WASHINGTON, Jan. 17, 2014 – A report by USDA’s Economic Research Service (ERS) shows working-age Americans are eating more home-cooked meals, less fast food and consuming fewer calories overall.

ERS researchers found that, in the period between 2005 and 2010, U.S. working-age adults consumed 78 fewer calories per day. They also ingested 127 fewer calories from food prepared outside the home, a decrease of almost 5 percent.  

Those declines were linked to a number of improved eating behaviors. In survey responses, more adults reported using the Nutrition Facts Panel printed on food labels: About 34 percent reported using the facts in 2007-08, while 42 percent said the same in 2009-10.  
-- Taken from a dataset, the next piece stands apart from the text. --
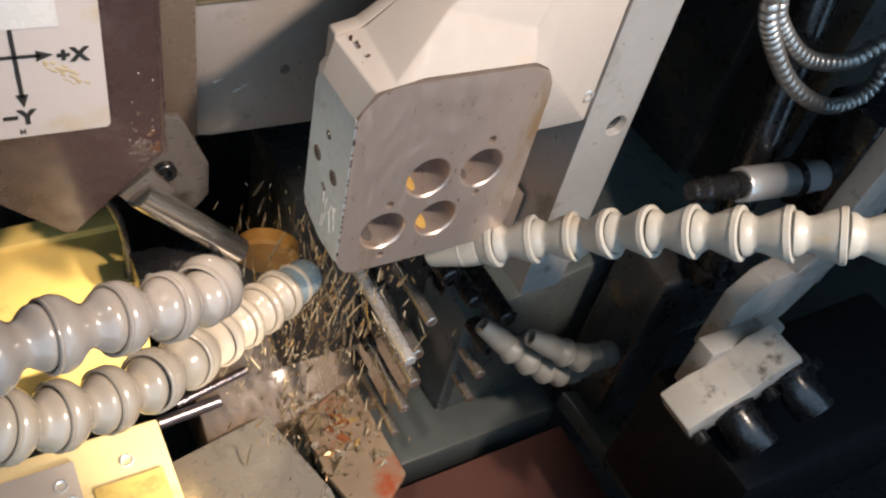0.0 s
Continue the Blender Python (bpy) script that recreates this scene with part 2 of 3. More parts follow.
slab("floor", -6, 6.5, -6, 5, -5.2, -5.0, M_DARK, "dark oily sump floor under the grinding area", "floor")
slab("wall_back", -6, 6.5, 4.6, 4.8, -5, 9, M_DARK, "dark oily rear wall of the machine enclosure")
slab("wall_left", -6, -5.8, -6, 4.6, -5, 9, M_GREEN, "dark painted side wall of the machine enclosure")
slab("wall_right", 6.3, 6.5, -6, 4.6, -5, 9, M_GREEN, "dark painted side wall of the machine enclosure")
slab("ceiling", -6, 6.5, -6, 4.8, 9, 9.2, M_GREEN, "dark painted roof of the machine enclosure", "ceiling")
slab("wall_front", -6, 6.5, -6.2, -6, -5, -1.5, M_GREEN, "dark painted sill below the open machine door")
slab("wall_front_head", -6, 6.5, -6.2, -6, 8.0, 9, M_GREEN, "dark painted head above the open machine door")

# ---------- spindle block with four bores ----------
block = thing("nozzle_block", (0.28, 0.3, -0.48), "steel block with four large bores and scratched painted side", "machine block")
FACE = [(-0.228, -0.300), (-0.212, -0.355), (-0.18, -0.398), (-0.13, -0.413), (0.56, -0.416), (0.64, -0.40), (0.695, -0.355), (0.722, -0.28),
        (0.730, 0.48), (0.722, 0.56), (0.685, 0.63), (0.60, 0.665), (0.06, 0.675), (-0.07, 0.672), (-0.15, 0.64), (-0.205, 0.58), (-0.228, 0.53)]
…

“These are encouraging findings,” Undersecretary for Food, Nutrition and Consumer Services Kevin Concannon said during a media call. Though the report shows American eating habits still “fall short” of government recommendations, “this research today shows that we are beginning to see progress,” he said.

USDA officials linked the positive numbers to the Obama administration’s policies. And they pointed to the department’s revamped MyPlate symbol and its local food system-promoting Know Your Farmer, Know Your Food program as drivers for the incremental changes documented in the report.

Sam Kass, executive director of first lady Michelle Obama’s Let’s Move! Initiative and senior policy adviser for nutrition policy, credited “the collective efforts – not just Let’s Move! and USDA [but of] leadership across the country” for the results.

But the report does not indicate a firm link between the administration’s nutrition and agriculture policies and the incremental decrease in calories consumed. The data used for the study – pulled from three rounds of the National Health and Nutrition Examination Survey – came from a period ending in 2010, just two years into the Obama administration. And ERS researchers did not attempt to establish a link between new programs and the number of calories consumed by working-age Americans.

Still, lead researcher Jessica Todd was optimistic. Though she believes the decrease in consumption of food prepared away from home was directly linked to the recession – families with less money often cut back by cooking their own food – she thinks Americans’ new focus on nutrition will not recede.

“Because consumers are focusing on nutrition information more, I don’t think that (food) quality will rebound or become worse,” she said, citing new restaurant labeling guidelines as signs of permanent progress. “That is my hypothesis.”